The Financial Stability Oversight Council (FSOC) labeled MetLife a SIFI last year because of its global reach and its interconnection to the U.S. and world financial system. In an initial response, MetLife argued in January that the designation is unwarranted.
In a 45-page filing with the U.S. District Court for the District of Columbia, MetLife counsel Eugene Scalia said the Oversight Council’s “unprecedented assertions” violate the Dodd-Frank Act, the Administrative Procedure Act and the Due Process Clause.
“FSOC erred at the very outset of its designation inquiry when it classified MetLife as a U.S. nonbank financial company eligible for designation,” Scalia wrote.
In its arguments, MetLife said the FSOC, an arm of the U.S. Treasury Department, applied the SIFI designation “in a manner that violated Dodd-Frank and conflicted with the FSOC’s final rule and interpretive guidance.”
The FSOC also ignored basic principles of risk analysis, statutory language and evidence, and refused to consider the effects of the designation on shareholders and customers, MetLife argued in the court filing.
A SIFI designation would subject the company to oversight from the Federal Reserve and “enhanced prudential standards,” according to the FSOC.
But MetLife said meeting another layer of regulatory standards would drain the company of more resources and capital that should instead be used to serve customers, distributors and shareholders.
In July, the FSOC filed documents reiterating its position.
The move followed the May filing by the U.S. Department of Justice, which argued that the company’s attempt to dismiss the SIFI label was “meritless.”
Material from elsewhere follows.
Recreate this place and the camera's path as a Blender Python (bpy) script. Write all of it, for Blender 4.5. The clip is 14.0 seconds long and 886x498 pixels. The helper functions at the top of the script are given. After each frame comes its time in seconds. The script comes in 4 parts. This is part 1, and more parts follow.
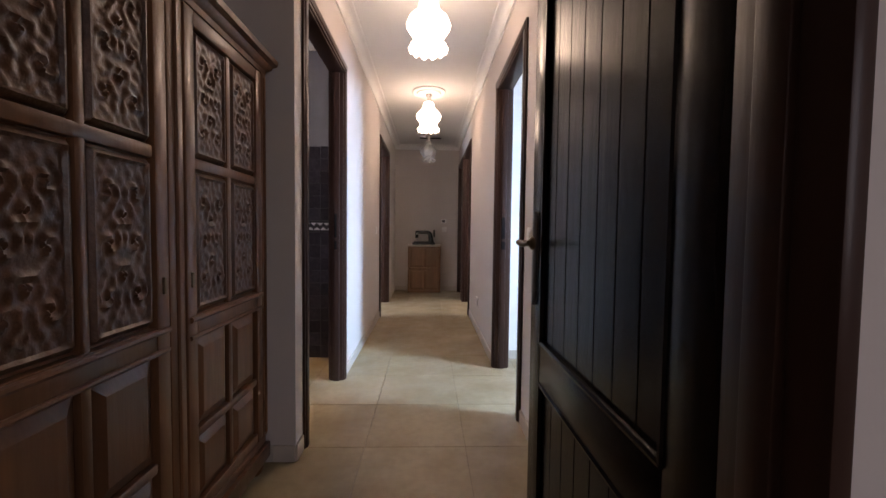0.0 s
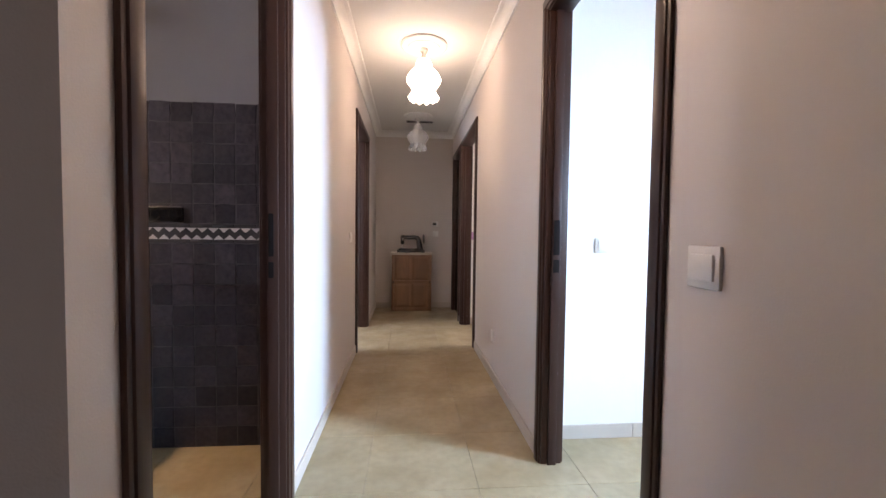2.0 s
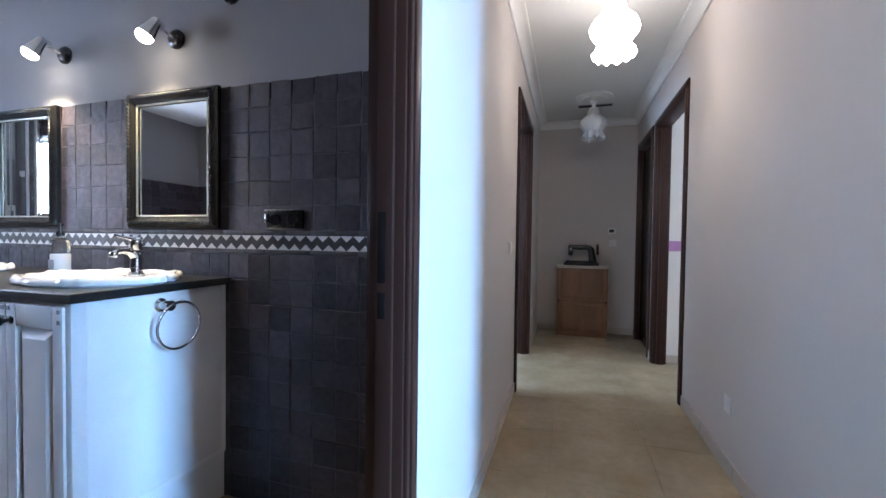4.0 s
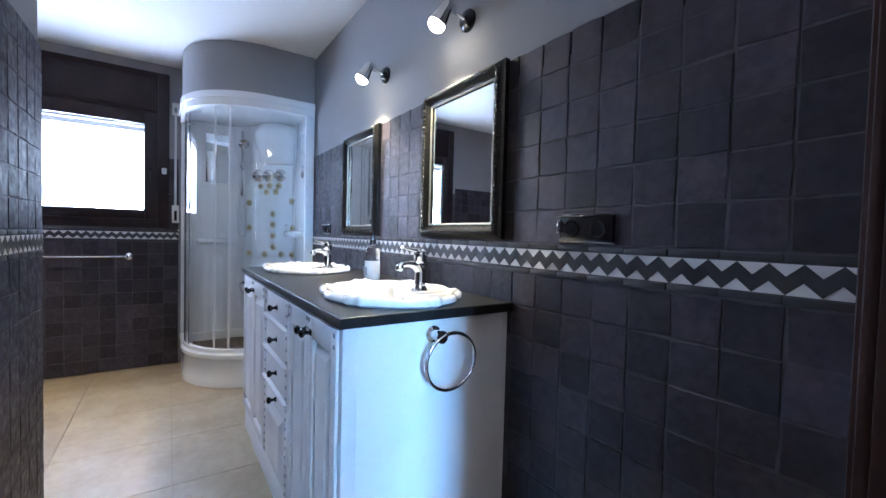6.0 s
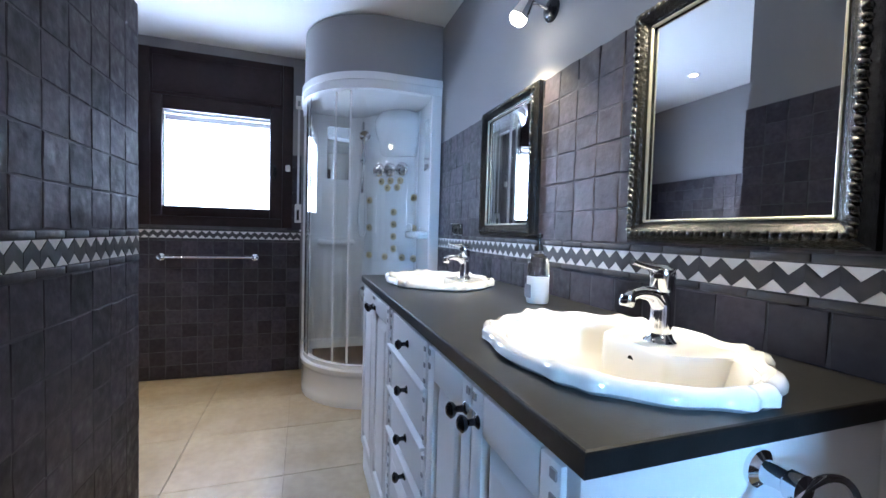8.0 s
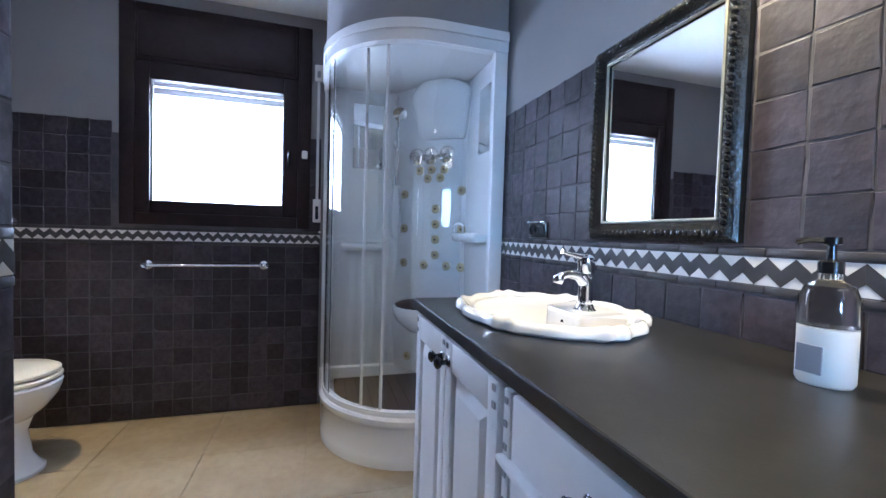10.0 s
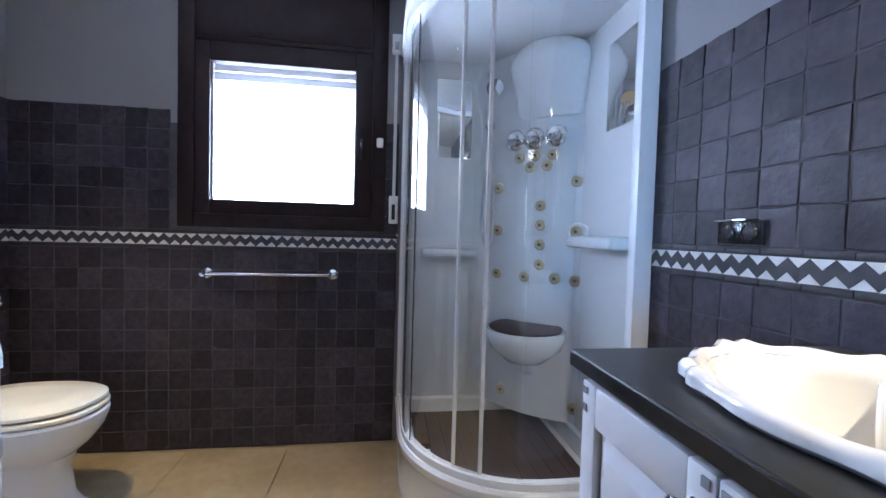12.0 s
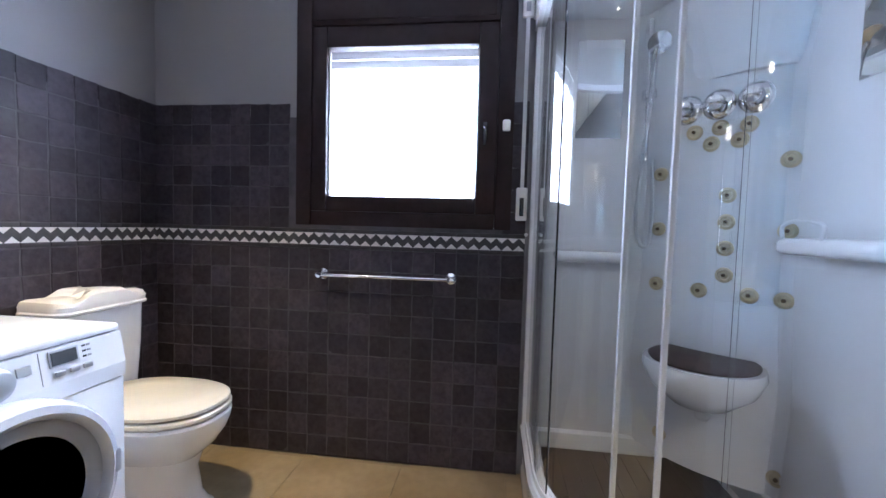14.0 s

In papers filed with the court, the DOJ contends that the FSOC acted appropriately because given its size, influence and reach, MetLife is more than just another insurance company.
Accepting MetLife’s arguments would “frustrate the express statutory purpose of the Council: to address potential risks to financial stability posed by the distress of certain companies before that distress occurs and poses an imminent, grave threat to the nation’s economy,” the Justice Department argued.
MetLife’s response to the FSOC is the final brief in the case.
U.S. District Judge Rosemary M. Collyer may choose to call the parties back for oral hearings, likely in the fall, after which she would issue a ruling in the case.
MetLife is one of four nonbank companies designated as a SIFI.
Other nonbank companies are Prudential, AIG and GE Capital.